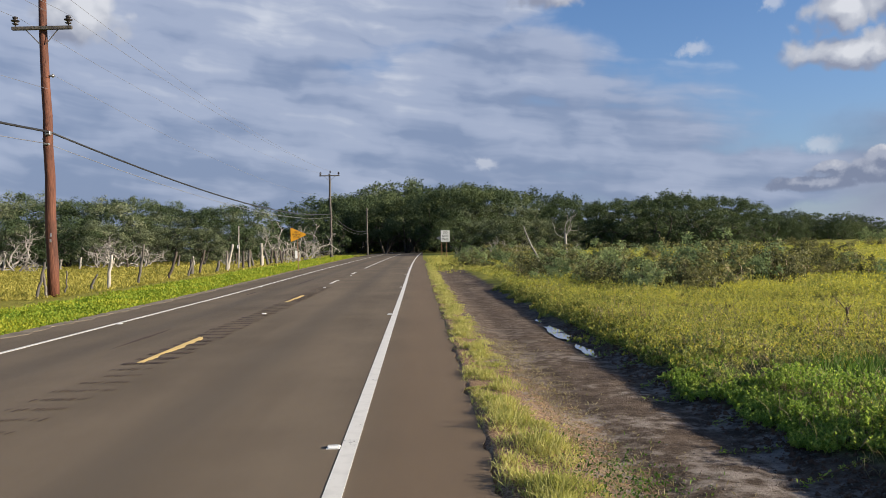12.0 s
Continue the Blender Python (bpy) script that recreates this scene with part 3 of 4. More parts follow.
# pale gravel rim of the far shoulder
rim = new("gravel_verge", ribbon("gravel_verge", lambda y: left_line(y) - 1.45 - 0.012 * (y - 12), lambda y: left_line(y) - 1.08 - 0.012 * (y - 12), -20, 110, 0.16, 0.006, M_KERB, 0.2, 2, 0.12))
tagged(rim, "pale compacted gravel rim along the asphalt", "verge", kind="structure")


def puddle(outline, name="puddle"):
    z = max(float(land(x, y)) for x, y in outline) + 0.003
    me = mesh_of(name, [(x, y, z) for x, y in outline], [tuple(range(len(outline)))], M_WATER)
    return tagged(new(name, me), "shallow puddle of still rainwater on the dirt track", "puddle", "puddles", "structure")


def wet_patch(cx, cy, rx, ry, seed):
    r = np.random.default_rng(seed)
    ph = r.random(3) * 6
    return [(cx + rx * math.cos(a) * (1 + 0.22 * math.sin(3 * a + ph[0]) + 0.12 * math.sin(7 * a + ph[1])),
             cy + ry * math.sin(a) * (1 + 0.18 * math.sin(2 * a + ph[2]) + 0.1 * math.sin(5 * a + ph[0]))) for a in np.linspace(0, 2 * math.pi, 40)[:-1]]


puddle(wet_patch(2.43, 14.0, 0.13, 1.25, 1))
puddle(wet_patch(2.43, 11.6, 0.085, 0.62, 2))
puddle(wet_patch(2.46, 16.3, 0.05, 0.30, 4))


def pebbles():
    rng = np.random.default_rng(11)
    n = 13000
    x = np.where(rng.random(n) < 0.6, rng.uniform(1.0, 2.75, n), rng.normal(1.35, 0.2, n))
    y = 4.0 + 18 * rng.random(n) ** 1.8
    s = 0.003 + 0.009 * rng.random(n) ** 6
    z = land(x, y) + s * 0.1
    corner = np.array([(1, 0, 0), (0, 1, 0), (-1, 0, 0), (0, -1, 0), (0, 0, 0.8), (0, 0, -0.8)], float)
    v = np.stack([x, y, z], -1)[:, None] + corner[None] * s[:, None, None] * rng.uniform(0.6, 1.3, (n, 6, 3))
    tri = np.array([(0, 1, 4), (1, 2, 4), (2, 3, 4), (3, 0, 4), (1, 0, 5), (2, 1, 5), (3, 2, 5), (0, 3, 5)])
    f = (np.arange(n)[:, None, None] * 6 + tri[None]).reshape(-1, 3)
    stuff("gravel", (v.reshape(-1, 3), f), M_STONE, "loose dark and pale gravel scattered on the dirt track", "gravel")

    # crumbled clods where the plants' rim breaks off
    n = 3200
    y = 3.8 + 11 * rng.random(n) ** 1.3
    x = 2.72 + 0.13 * rng.normal(size=n)
    s = 0.006 + 0.022 * rng.random(n) ** 3
    v = np.stack([x, y, land(x, y) + 0.2 * s], -1)[:, None] + corner[None] * s[:, None, None] * rng.uniform(0.6, 1.3, (n, 6, 3))
    f = (np.arange(n)[:, None, None] * 6 + tri[None]).reshape(-1, 3)
    stuff("soil_clods", (v.reshape(-1, 3), f), M_DUG, "crumbled dark brown soil clods along the track's rim", "soil")


pebbles()

# ---- poles, wires, signs and fence ----
def insulator(at, parent, name="insulator"):
    prof = ((0.02, 0), (0.025, 0.06), (0.10, 0.08), (0.13, 0.11), (0.06, 0.13), (0.065, 0.17), (0.15, 0.19), (0.17, 0.23), (0.08, 0.25), (0.085, 0.29), (0.11, 0.31), (0.09, 0.36), (0.03, 0.38))
    return part(name, Geo().lathe([(r * 0.85, z * 0.95) for r, z in prof], 12, at), M_INSUL, parent, "dark brown porcelain insulator", True)


def utility_pole(at, height, r0, r1, arm_drop, arm, label, mat, lean=0.0, top_pin=True, kit=True):
    pole = thing("utility_pole", at, label, "utility pole", "roadside poles")
    pole.rotation_euler = (0, radians(lean), 0)
    n = 10
    rng = np.random.default_rng(int(height * 10))
    pts = [(0.02 * rng.normal(), 0.02 * rng.normal(), height * i / n - 0.3 * (i == 0)) for i in range(n + 1)]
    part("shaft", Geo().tube(pts, [r0 + (r1 - r0) * i / n for i in range(n + 1)], 14), mat, pole, shade=True)
    if arm:
        za = height - arm_drop
        beam = part("crossarm", Geo().box((-arm / 2, -r1 - 0.11, za - 0.06), (arm / 2, -r1, za + 0.06), 0.012), M_POLE_OLD, pole, "dark square crossarm")
        for s in (-1, 1):
            part("brace", Geo().tube([(s * arm * 0.27, -r1 - 0.06, za - 0.05), (s * r1 * 0.8, -r1 - 0.02, za - 0.55)], 0.018, 5), M_POLE_OLD, beam, "flat steel arm brace")
            insulator((s * (arm / 2 - 0.12), -r1 - 0.055, za + 0.06), beam)
    if top_pin:
        pin = part("pin", Geo().tube([(0.06, -r1 * 0.6, height - 0.15), (0.08, -r1 * 0.6, height + 0.10)], 0.02, 5), M_METAL, pole)
        insulator((0.08, -r1 * 0.6, height), pin)
    if kit:
        zc = height - 2.80
        part("spool_bracket", Geo().box((r1, -0.06, zc - 0.03), (r1 + 0.16, 0.06, zc + 0.03), 0.01).lathe(((0.03, -0.06), (0.05, -0.03), (0.03, 0), (0.05, 0.03), (0.03, 0.06)), 8, (r1 + 0.12, 0, zc)), M_METAL, pole, "galvanised spool bracket")
        zb = height - 4.80
        part("cable_clamp", Geo().box((0.02, -r0 - 0.10, zb - 0.10), (0.20, -r0 + 0.05, zb + 0.05), 0.02), M_METAL, pole, "bright cable clamp")
        part("neutral_clamp", Geo().box((-0.05, -r0 - 0.06, zb - 0.43), (0.14, -r0 + 0.05, zb - 0.37), 0.01), M_METAL, pole, "steel cable clamp")
        part("strap", Geo().lathe(((r1 + 0.045, -0.03), (r1 + 0.055, 0), (r1 + 0.045, 0.03)), 14, (0, 0, zb - 0.2)), M_METAL, pole, "steel strap")
        part("tag", Geo().plate(((-0.035, -0.06), (0.035, -0.06), (0.035, 0.06), (-0.035, 0.06)), 0.004, (0.08, -r0 * 0.97, 2.15), (1, -0.3, 0), (0, 0, 1)), M_SIGN_W, pole, "small white tag")
        part("tag", Geo().plate(((-0.03, -0.05), (0.03, -0.05), (0.03, 0.05), (-0.03, 0.05)), 0.004, (0.06, -r0 * 0.98, 1.96), (1, -0.3, 0), (0, 0, 1)), M_SIGN_W, pole, "small white tag")
    return pole


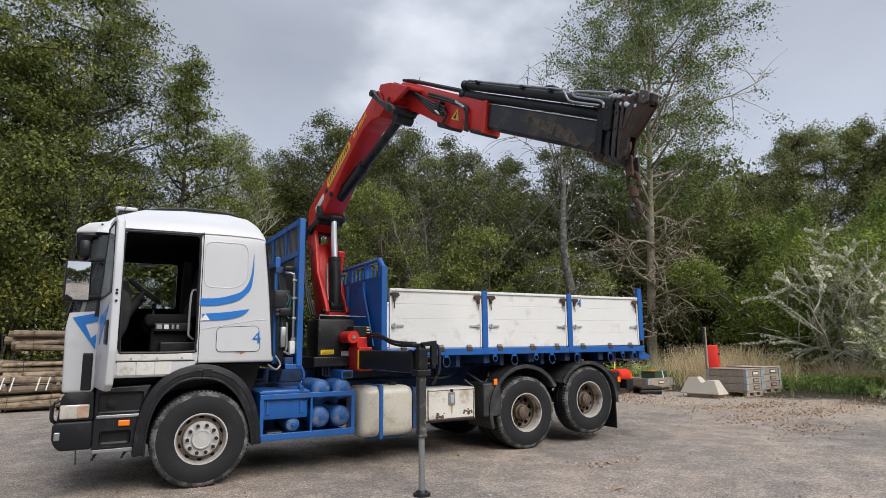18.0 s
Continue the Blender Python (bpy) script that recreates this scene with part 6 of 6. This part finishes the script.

● ● ●

EXERCISE REQUIREMENTS => The records above are to be quoted exactly, with all pictures left out.

THE RESULT =>
12.0 s
Continue the Blender Python (bpy) script that recreates this scene with part 3 of 4. More parts follow.
# pale gravel rim of the far shoulder
rim = new("gravel_verge", ribbon("gravel_verge", lambda y: left_line(y) - 1.45 - 0.012 * (y - 12), lambda y: left_line(y) - 1.08 - 0.012 * (y - 12), -20, 110, 0.16, 0.006, M_KERB, 0.2, 2, 0.12))
tagged(rim, "pale compacted gravel rim along the asphalt", "verge", kind="structure")


def puddle(outline, name="puddle"):
    z = max(float(land(x, y)) for x, y in outline) + 0.003
    me = mesh_of(name, [(x, y, z) for x, y in outline], [tuple(range(len(outline)))], M_WATER)
    return tagged(new(name, me), "shallow puddle of still rainwater on the dirt track", "puddle", "puddles", "structure")


def wet_patch(cx, cy, rx, ry, seed):
    r = np.random.default_rng(seed)
    ph = r.random(3) * 6
    return [(cx + rx * math.cos(a) * (1 + 0.22 * math.sin(3 * a + ph[0]) + 0.12 * math.sin(7 * a + ph[1])),
             cy + ry * math.sin(a) * (1 + 0.18 * math.sin(2 * a + ph[2]) + 0.1 * math.sin(5 * a + ph[0]))) for a in np.linspace(0, 2 * math.pi, 40)[:-1]]


puddle(wet_patch(2.43, 14.0, 0.13, 1.25, 1))
puddle(wet_patch(2.43, 11.6, 0.085, 0.62, 2))
puddle(wet_patch(2.46, 16.3, 0.05, 0.30, 4))


def pebbles():
    rng = np.random.default_rng(11)
    n = 13000
    x = np.where(rng.random(n) < 0.6, rng.uniform(1.0, 2.75, n), rng.normal(1.35, 0.2, n))
    y = 4.0 + 18 * rng.random(n) ** 1.8
    s = 0.003 + 0.009 * rng.random(n) ** 6
    z = land(x, y) + s * 0.1
    corner = np.array([(1, 0, 0), (0, 1, 0), (-1, 0, 0), (0, -1, 0), (0, 0, 0.8), (0, 0, -0.8)], float)
    v = np.stack([x, y, z], -1)[:, None] + corner[None] * s[:, None, None] * rng.uniform(0.6, 1.3, (n, 6, 3))
    tri = np.array([(0, 1, 4), (1, 2, 4), (2, 3, 4), (3, 0, 4), (1, 0, 5), (2, 1, 5), (3, 2, 5), (0, 3, 5)])
    f = (np.arange(n)[:, None, None] * 6 + tri[None]).reshape(-1, 3)
    stuff("gravel", (v.reshape(-1, 3), f), M_STONE, "loose dark and pale gravel scattered on the dirt track", "gravel")

    # crumbled clods where the plants' rim breaks off
    n = 3200
    y = 3.8 + 11 * rng.random(n) ** 1.3
    x = 2.72 + 0.13 * rng.normal(size=n)
    s = 0.006 + 0.022 * rng.random(n) ** 3
    v = np.stack([x, y, land(x, y) + 0.2 * s], -1)[:, None] + corner[None] * s[:, None, None] * rng.uniform(0.6, 1.3, (n, 6, 3))
    f = (np.arange(n)[:, None, None] * 6 + tri[None]).reshape(-1, 3)
    stuff("soil_clods", (v.reshape(-1, 3), f), M_DUG, "crumbled dark brown soil clods along the track's rim", "soil")


pebbles()

# ---- poles, wires, signs and fence ----
def insulator(at, parent, name="insulator"):
    prof = ((0.02, 0), (0.025, 0.06), (0.10, 0.08), (0.13, 0.11), (0.06, 0.13), (0.065, 0.17), (0.15, 0.19), (0.17, 0.23), (0.08, 0.25), (0.085, 0.29), (0.11, 0.31), (0.09, 0.36), (0.03, 0.38))
    return part(name, Geo().lathe([(r * 0.85, z * 0.95) for r, z in prof], 12, at), M_INSUL, parent, "dark brown porcelain insulator", True)


def utility_pole(at, height, r0, r1, arm_drop, arm, label, mat, lean=0.0, top_pin=True, kit=True):
    pole = thing("utility_pole", at, label, "utility pole", "roadside poles")
    pole.rotation_euler = (0, radians(lean), 0)
    n = 10
    rng = np.random.default_rng(int(height * 10))
    pts = [(0.02 * rng.normal(), 0.02 * rng.normal(), height * i / n - 0.3 * (i == 0)) for i in range(n + 1)]
    part("shaft", Geo().tube(pts, [r0 + (r1 - r0) * i / n for i in range(n + 1)], 14), mat, pole, shade=True)
    if arm:
        za = height - arm_drop
        beam = part("crossarm", Geo().box((-arm / 2, -r1 - 0.11, za - 0.06), (arm / 2, -r1, za + 0.06), 0.012), M_POLE_OLD, pole, "dark square crossarm")
        for s in (-1, 1):
            part("brace", Geo().tube([(s * arm * 0.27, -r1 - 0.06, za - 0.05), (s * r1 * 0.8, -r1 - 0.02, za - 0.55)], 0.018, 5), M_POLE_OLD, beam, "flat steel arm brace")
            insulator((s * (arm / 2 - 0.12), -r1 - 0.055, za + 0.06), beam)
    if top_pin:
        pin = part("pin", Geo().tube([(0.06, -r1 * 0.6, height - 0.15), (0.08, -r1 * 0.6, height + 0.10)], 0.02, 5), M_METAL, pole)
        insulator((0.08, -r1 * 0.6, height), pin)
    if kit:
        zc = height - 2.80
        part("spool_bracket", Geo().box((r1, -0.06, zc - 0.03), (r1 + 0.16, 0.06, zc + 0.03), 0.01).lathe(((0.03, -0.06), (0.05, -0.03), (0.03, 0), (0.05, 0.03), (0.03, 0.06)), 8, (r1 + 0.12, 0, zc)), M_METAL, pole, "galvanised spool bracket")
        zb = height - 4.80
        part("cable_clamp", Geo().box((0.02, -r0 - 0.10, zb - 0.10), (0.20, -r0 + 0.05, zb + 0.05), 0.02), M_METAL, pole, "bright cable clamp")
        part("neutral_clamp", Geo().box((-0.05, -r0 - 0.06, zb - 0.43), (0.14, -r0 + 0.05, zb - 0.37), 0.01), M_METAL, pole, "steel cable clamp")
        part("strap", Geo().lathe(((r1 + 0.045, -0.03), (r1 + 0.055, 0), (r1 + 0.045, 0.03)), 14, (0, 0, zb - 0.2)), M_METAL, pole, "steel strap")
        part("tag", Geo().plate(((-0.035, -0.06), (0.035, -0.06), (0.035, 0.06), (-0.035, 0.06)), 0.004, (0.08, -r0 * 0.97, 2.15), (1, -0.3, 0), (0, 0, 1)), M_SIGN_W, pole, "small white tag")
        part("tag", Geo().plate(((-0.03, -0.05), (0.03, -0.05), (0.03, 0.05), (-0.03, 0.05)), 0.004, (0.06, -r0 * 0.98, 1.96), (1, -0.3, 0), (0, 0, 1)), M_SIGN_W, pole, "small white tag")
    return pole


18.0 s
Continue the Blender Python (bpy) script that recreates this scene with part 6 of 6. This part finishes the script.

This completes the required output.